Comment by cormorant
4 days ago
I'm fed up too. Spammy, AI-looking sites are showing up more and more. For some reason, many of them use the same Wordpress theme with a light gray table of contents - they look like this: https://imgur.com/a/totally-not-ai-generated-efsumgZ
The problem seems worse on "alternative" search engines, e.g. DuckDuckGo and Kagi, which both use Bing. It's been driving me back to Google.
A blocklist seems like a losing proposition, unless, like adblock filter lists, it balloons to tens of thousands of entries and gets updated constantly.
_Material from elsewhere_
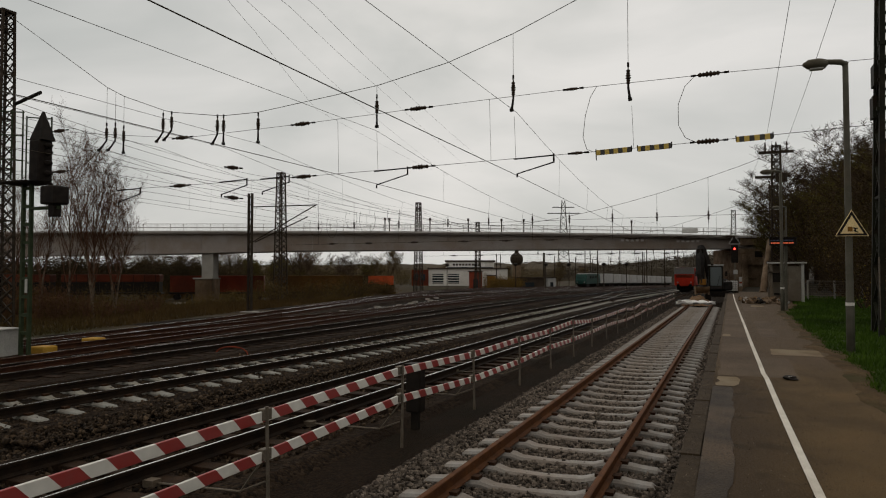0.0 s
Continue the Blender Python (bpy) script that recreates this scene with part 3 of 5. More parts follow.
def build_platform():
    top = 0.5
    ys = [-6 + 1.0 * i for i in range(77)]
    v, f = [], []
    for y in ys:
        g = grass_edge(y)
        v += [(-0.28, y, top), (g, y, top), (g, y, 0.1), (-0.28, y, -0.3)]
    for i in range(len(ys) - 1):
        a, b = 4 * i, 4 * i + 4
        f += [(a, a + 1, b + 1, b), (a + 1, a + 2, b + 2, b + 1), (a + 3, a, b, b + 3)]
    f += [(3, 2, 1, 0), (len(v) - 4, len(v) - 3, len(v) - 2, len(v) - 1)]
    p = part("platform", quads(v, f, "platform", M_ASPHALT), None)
    tagged(p, "low station platform of worn brown-grey asphalt", "platform", kind="structure")
    # edge stones, each one block
    rnd = random.Random(3)
    blk = mesh_of("edge_stone", boxed(PX0, 0.002, -0.32, -0.285, 0.998, top - 0.006, 0.008), M_EDGE)
    for i in range(76):
        o = new("edge_stone", blk)
        o.parent = p
        o.matrix_basis = pose(rnd.uniform(-0.008, 0.008), -6 + i, rnd.uniform(-0.012, 0.004), 0, rnd.uniform(-0.4, 0.4), 0)
    def patch(name, label, material, x0, y0, x1, y1, h, amp, seed, left=True):
        """A resurfaced area with uneven sides, laid on the asphalt."""
        r = random.Random(seed)
        n = max(4, int((y1 - y0) / 0.22))
        bm = bmesh.new()
        rows = []
        for i in range(n + 1):
            y = y0 + (y1 - y0) * i / n
            a = amp * (1.6 * noise.noise(Vector((y * 0.9, seed, 0))) + 0.8 * noise.noise(Vector((y * 4.1, seed, 5))))
            c = amp * (1.6 * noise.noise(Vector((y * 0.8, seed, 9))) + 0.8 * noise.noise(Vector((y * 3.7, seed, 3))))
            xs = (x0 + (a if left else 0), (x0 + x1) / 2, x1 + c)
            dy = [0 if 0 < i < n else r.uniform(-amp, amp) * 0.7 for _ in xs]
            rows.append([bm.verts.new((x, y + d, top + h)) for x, d in zip(xs, dy)])
        for p0, p1 in zip(rows, rows[1:]):
            for k in range(2):
                bm.faces.new((p0[k], p0[k + 1], p1[k + 1], p1[k]))
        return part(name, bm, material, p, label)
    patch("asphalt_strip", "damp darker asphalt strip along the edge", M_ASPHALT_D, -0.275, -5, -0.01, 11.2, 0.008, 0.035, 1, False)
    patch("asphalt_patch", "grey resurfaced asphalt area", M_ASPHALT_G, -0.22, 12.5, 1.0, 15.4, 0.004, 0.03, 2)
    patch("asphalt_patch", "grey resurfaced asphalt area", M_ASPHALT_G, -0.22, 15.5, 0.45, 33, 0.004, 0.03, 3)
    patch("asphalt_patch", "grey resurfaced asphalt area", M_ASPHALT_G, 0.7, 20.5, 1.15, 27, 0.004, 0.06, 4)
    patch("asphalt_patch", "grey resurfaced asphalt area", M_ASPHALT_G, 0.5, 34, 1.1, 44, 0.004, 0.07, 8)
    patch("mortar_patch", "pale mortar repair at the platform edge", M_CONC_PALE, -0.23, 11.3, 0.04, 12.3, 0.008, 0.08, 5)
    patch("mortar_patch", "pale mortar repair in the asphalt", M_CONC_PALE, 0.76, 15.95, 1.70, 17.2, 0.006, 0.03, 6)
    patch("mortar_patch", "pale mortar repair at the platform edge", M_CONC_PALE, -0.23, 20.2, -0.05, 21.0, 0.008, 0.03, 7)
    patch("mortar_patch", "pale mortar repair at the platform edge", M_CONC_PALE, 0.9, 38.5, 1.5, 40, 0.008, 0.04, 9)
    # the white line, kinked where it was repainted
    bm = bmesh.new()
    pts = [(0.76, -4), (0.625, 4.5), (0.575, 7), (0.53, 9.75), (0.50, 12.4), (0.475, 12.9), (0.465, 14.5), (0.45, 15.6), (0.42, 18.6), (0.37, 25), (0.29, 34), (0.18, 47), (0.12, 62)]
    w = 0.036
    l = [bm.verts.new((x - w, y, top + 0.012)) for x, y in pts]
    r = [bm.verts.new((x + w, y, top + 0.012)) for x, y in pts]
    for i in range(len(pts) - 1):
        bm.faces.new((l[i], r[i], r[i + 1], l[i + 1]))
    part("safety_line", bm, M_LINE, p, "worn white painted safety line")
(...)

Unfortunately, this kind of blocklist is highly subjective. This list blocks MSN.com! That's hardly what I would have chosen.
Even Google is plagued by spam, I've tried all sorts of search techniques and alternative engines but I feel like the only solution seems to be doing things manually. I was already starting to block things by myself but I thought it'd be more productive to make the list public and try crowdsourcing. Even now, searching "how to partition a hard disk" would often drive you to low-effort sites telling you to use their software.
> Unfortunately, this kind of blocklist is highly subjective. This list blocks MSN.com! That's hardly what I would have chosen.
It's definitely a bit opinionated, but it's open to discussion - you can create an unblock request issue (if you care enough to do so, of course!). The reason I blocked MSN is that it just re-hosts articles from other websites, so I'd rather see the official source than be tricked into Microsoft's site which is very annoying, like how it opens another article if you scroll too fast down.
Recently learned a little trick for google. Adding `-ai` at the end of query helps. Not much, but something.
Afaik DDG is just Bing, whereas Kagi is using Google, Bing, (Yandex?) among others - https://help.kagi.com/kagi/search-details/search-sources.htm...
As a Kagi user I actually haven’t encountered much search result spam, surprised you’re seeing enough there to drive you back to Google!
> Unfortunately, this kind of blocklist is highly subjective. This list blocks MSN.com! That's hardly what I would have chosen.
I'm wondering how much the blacklist can be broken down into categories of spam. Sponsorblock for YouTube has a lot options around the types of things it'll skip through and the user has choice in how they're handled (skipped automatically, prompted to skip, simply highlighted in the scrubbar) at the category level.
I get tons when looking up recipes and cooking related information. Things that will say "X can be refrigerated for up to two weeks" then in the next paragraph "X is fine to refrigerate and eat for 2-3 days" or similar.
I'd block them but there seem to be infinite. They're probably buying 10+ character domains using random words/names/phrases in bulk.
I was just thinking... Depending on the type of articles one can pretty decently describe what makes it a good one. Recipes should be short texts that may link to a gallery, a video and to a text about it. They should have a section called ingredients and one for preparation and may have an author and a date. Research articles should cite sources elaborately.
You can use ublacklist without a list and just block shit sites as you see them.
I'm loving being able to search for something without getting results from garbage sites like howtogeek, stackoverflow, MSN, Pinterest, etc.
Since when is stack overflow a garbage site?